Exposure to acute stress activates eustress as the body’s response and can be useful. In cases where a deadline is approaching for example, stress can give you an adrenaline rush to help you become more productive, motivated and focused. It is the ‘action plan’ of choice with students who use this type of stress to ‘cram’ before exams.
You may experience this type of stress after being involved in a car accident, or just before you give a presentation at work.
It is this form of stress that results in the prolonged elevation of cortisol levels in the body and is linked to very serious health conditions such as heart disease and stomach ulcers. Chronic stress can also lead to depression and more serious mental health conditions.
You may experience this type of stress as a result of an unresolved traumatic childhood event which has left emotional or psychological scaring. Ongoing illness of a family member or looking after a disabled or elderly relative for an extended period of time are examples of stressors that can bring about chronic stress.
Now let’s move on to the events that cause stress in your life.
Stressors (Events ) and their Triggers
Stressors are the events or conditions in your surroundings that may trigger stress. Having an awareness of what they are and how they show up in your life is the first step of eliminating or at least reducing harmful stress.
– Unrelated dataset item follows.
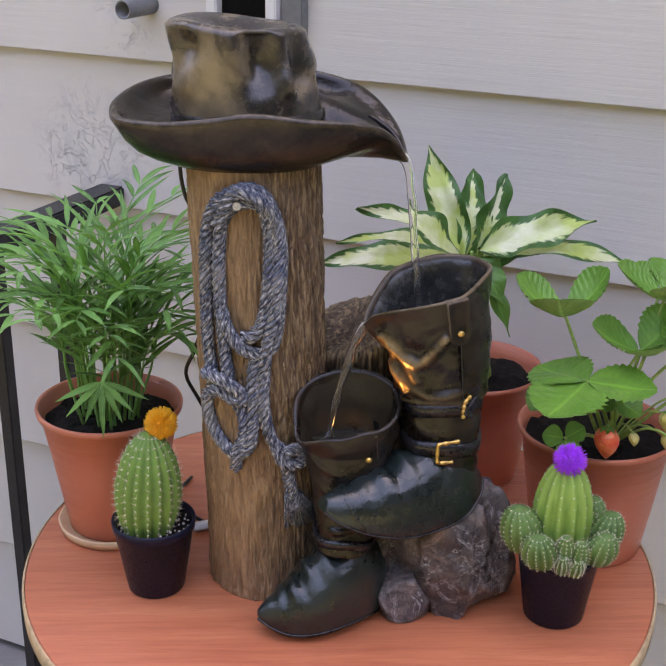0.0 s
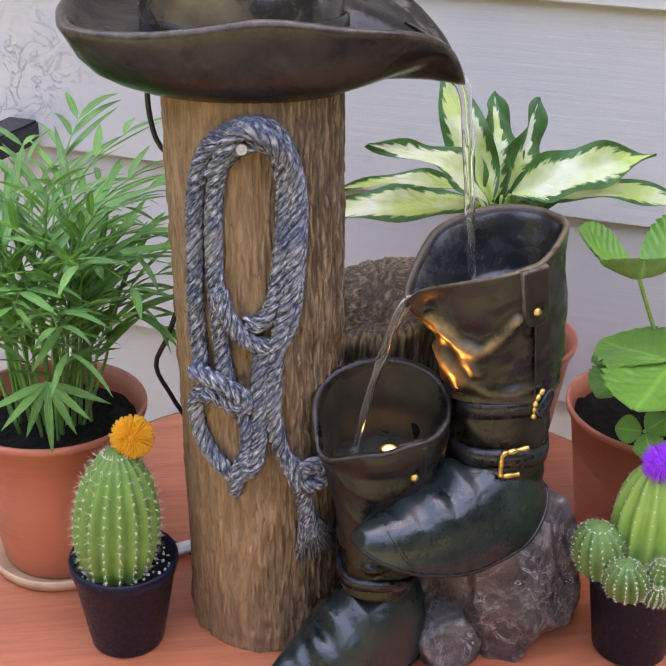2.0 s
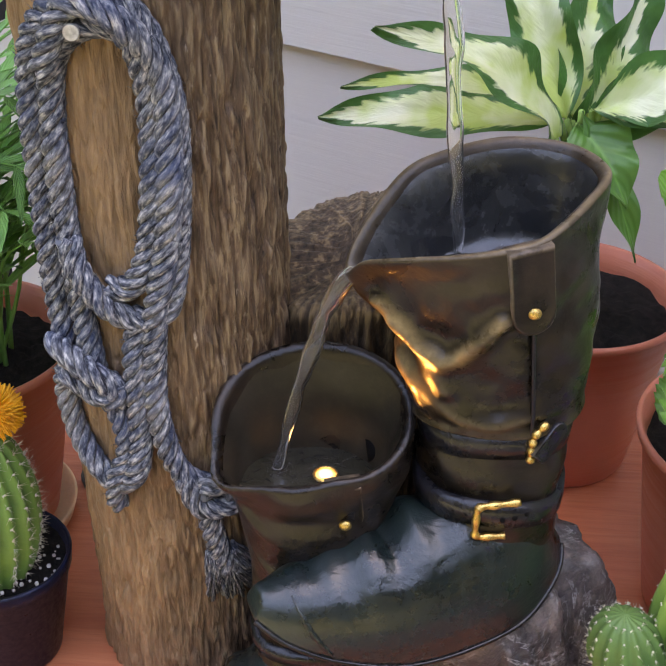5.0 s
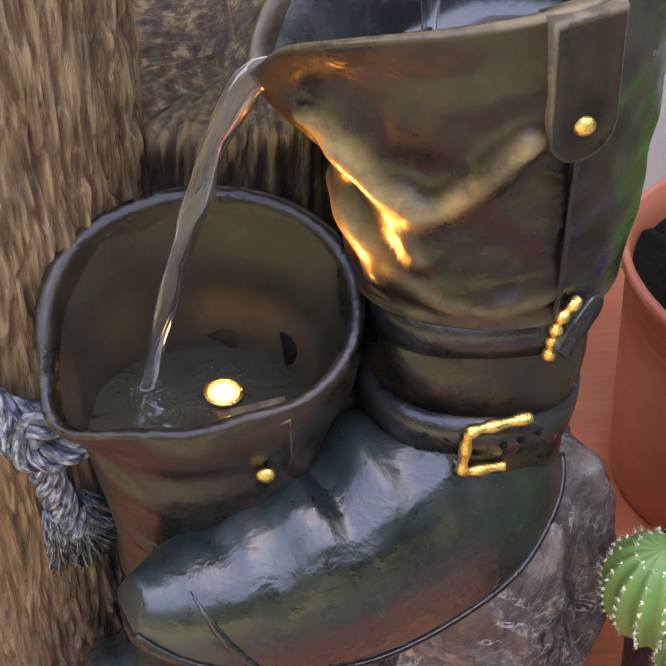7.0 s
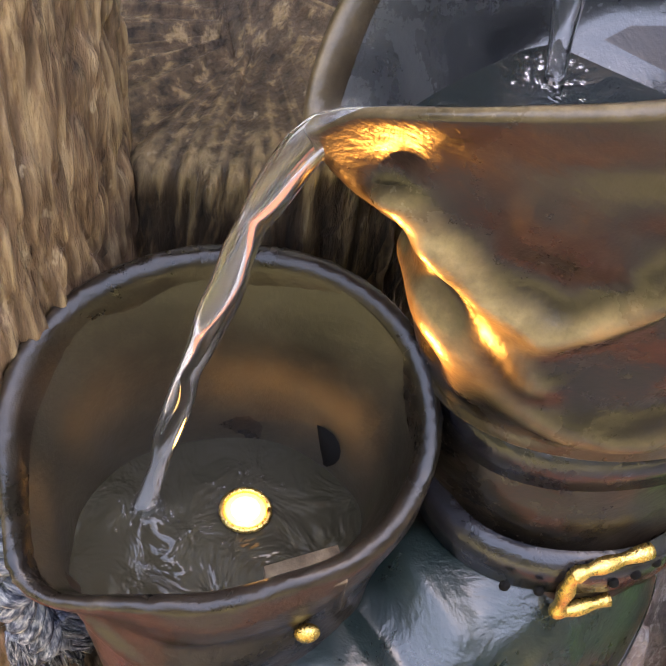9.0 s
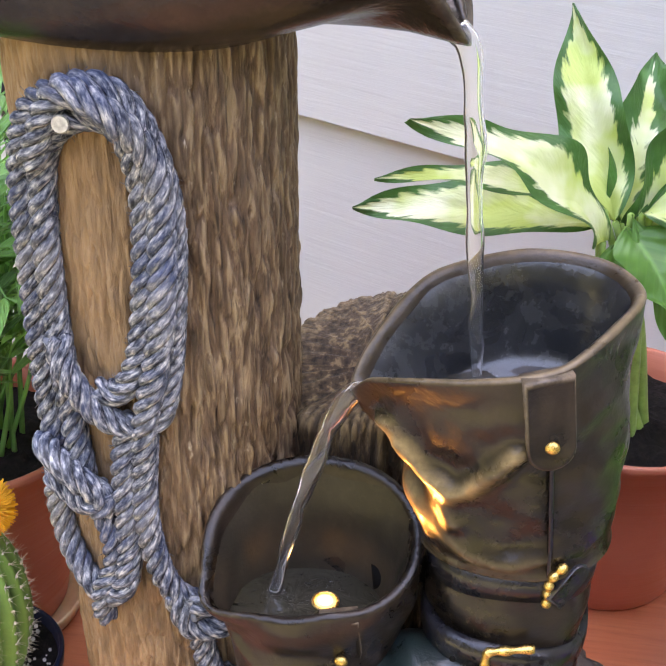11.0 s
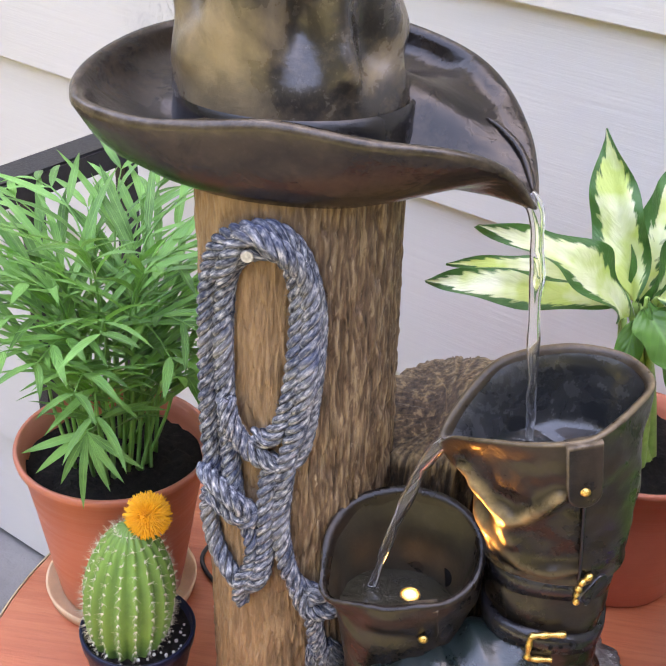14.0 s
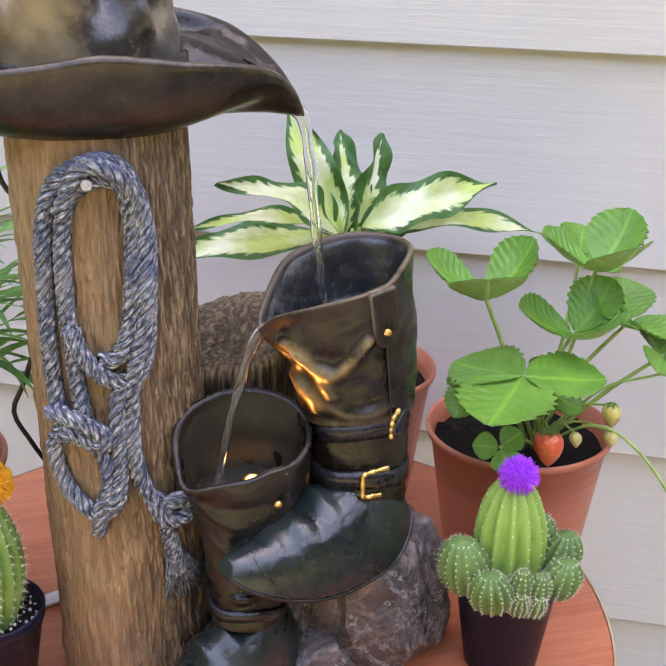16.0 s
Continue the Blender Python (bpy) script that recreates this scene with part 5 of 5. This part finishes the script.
def pompom(c, r, rnd, bm, count=420, thin=0.0008):
    blob(c, (r * 0.62, r * 0.62, r * 0.62), 3, bm)
    for k in range(count):
        z = 1 - 2 * (k + 0.5) / count
        a = k * 2.39996
        s = math.sqrt(1 - z * z)
        d = Vector((s * math.cos(a), s * math.sin(a), z))
        if d.z < -0.75:
            continue
        e = (d + Vector((rnd.uniform(-1, 1), rnd.uniform(-1, 1), rnd.uniform(-1, 1))) * 0.16).normalized()
        tube([c + d * r * 0.25, c + e * r * 0.7, c + e * r * rnd.uniform(0.9, 1.1)], lambda t: thin * (1.1 - 0.75 * t), 4, bm)
    return bm


def small_pot(name, c, r, h, base_r, label):
    pot = thing(name, (c[0], c[1], 0), label, "cactus", "cacti in small black pots")
    prof = [(base_r - 0.002, 0.0), (base_r, 0.002), (base_r + (r - base_r) * 0.83, h * 0.86), (r - 0.001, h * 0.87), (r, h - 0.002), (r - 0.001, h), (r - 0.003, h - 0.001), (r - 0.006, h * 0.8)]
    part("pot", lathe(prof, (c[0], c[1], 0), 64), M_BLACKPOT, pot, "small black plastic pot")
    rings = []
    for k in range(8, 0, -1):
        q = ring((c[0], c[1], h * 0.9), (r - 0.0045) * k / 8, (r - 0.0045) * k / 8, 40)
        rings.append([p + Vector((0, 0, 0.004 * nz(p, 120, 1))) for p in q])
    part("soil", loft(rings, False, True), M_SOIL, pot)
    rnd = random.Random(3)
    bm = bmesh.new()
    for k in range(90):
        a, q = rnd.uniform(0, 6.283), (r - 0.006) * math.sqrt(rnd.uniform(0.35, 1))
        s = rnd.uniform(0.0006, 0.0017)
        blob((c[0] + q * math.cos(a), c[1] + q * math.sin(a), h * 0.9 + 0.002), (s, s, s), 1, bm)
    part("grit", bm, M_GRIT, pot, "pale grit", kind="stuff")
    return pot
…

Your stress response is caused by four main areas:
The stressors that stems from the relationship with others and the environment and present as your life events and personal conflicts. They include but are not limited to:
- Working long hours
- Too much responsibility at work
- Working under dangerous situations
- Being in a long-term unhappy relationship
- Winning the lottery
- Facing a serious health diagnosis /treatment
- Spending too many hours travelling, either in traffic or on a plane
- A new baby on the way or getting married
- Care giving to a disabled or elderly relative
- Loss of employment
Stressors that expose you to pain, vigorous exercise, intense heat or cold. They can show up as the physical wear and tear on your body. They include but are not limited to:
- Excessive walking
- Excessive exposure to cold or hot weather such as a homeless person in winter
- A broken leg after a skiing accident
- Long exposure to excessive noise
- Excessive cycling or extreme physical exercise
- Working in the construction industry as a labour lifting heavy weight all day
- Getting into a physical fight
- Sleep deprivation
- Physical Trauma
Psychological or emotional Stressors
This stressor causes the emotional response of sorrow, fear, anxiety etc. They include but are not limited to:
- Emotional childhood abuse
- Death of a loved one
- Dysfunctional home environment
- Sibling or parental separation
- Violent or abusive marriage
- Parental rejection
- Being the victim of long-term bullying
- Confusion of sexual identity
- Lack of cultural identity
Arterial blood imbalance or acid imbalance (too low or high Ph) are stressors that can trigger stress. They include but are not limited to:
- High sugar and junk food
- Caffeine drink such as coffee
- Nicotine in cigarettes
- Chemical pollutants in the environment
This section has primarily covered the effects of stress in your life and looked at some of the stressors that trigger stress.